Will Disputes - DIY Wills
Our solicitors say that the increased level of disputes is partly due to a rise in complex family structures such as second marriages, step children and other factors but also due to the amount of people that are opting for a DIY will to save money.
Some may consider that their financial affairs are straightforward and that a solicitor is not required. The problem with this is that a lay person would be unlikely to appreciate the key issues that a solicitor would identify. For example, there may well be taxation and tax planning issues that need to be discussed. In addition, it is important to ensure that the will is properly executed and witnessed.
Whilst DIY wills are certainly the cheaper option, it can be a risky way forward. If errors are made, or if the rules are not followed completely, the will could be declared invalid.
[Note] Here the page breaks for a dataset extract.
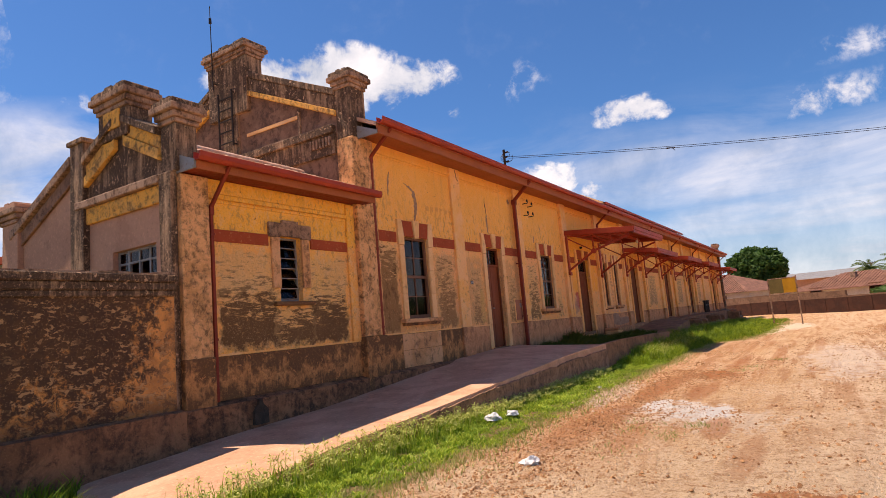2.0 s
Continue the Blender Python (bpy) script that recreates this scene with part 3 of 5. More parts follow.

Further, a solicitor preparing a will for a client is required to make a full record of their instructions, to document their assessment regarding testamentary capacity. The solicitor would also normally ensure that any beneficiaries are not in the room when instructions for the will are taken and during the execution of the will. Accordingly, it is normally much more difficult to contest a will that has been prepared by a solicitor.
DIY wills often fail to comply with the required formalities and can result in an outcome which was not what the testator intended. By instructing an experienced solicitor to prepare your will, this provides some peace of mind and the risk of a will dispute will usually be reduced.
The cost savings with a DIY are, in many cases, a false economy and in the event of a will dispute, the family left behind are then left with the headache of a protracted dispute with the risk of the estate bearing some or all of the costs of a dispute.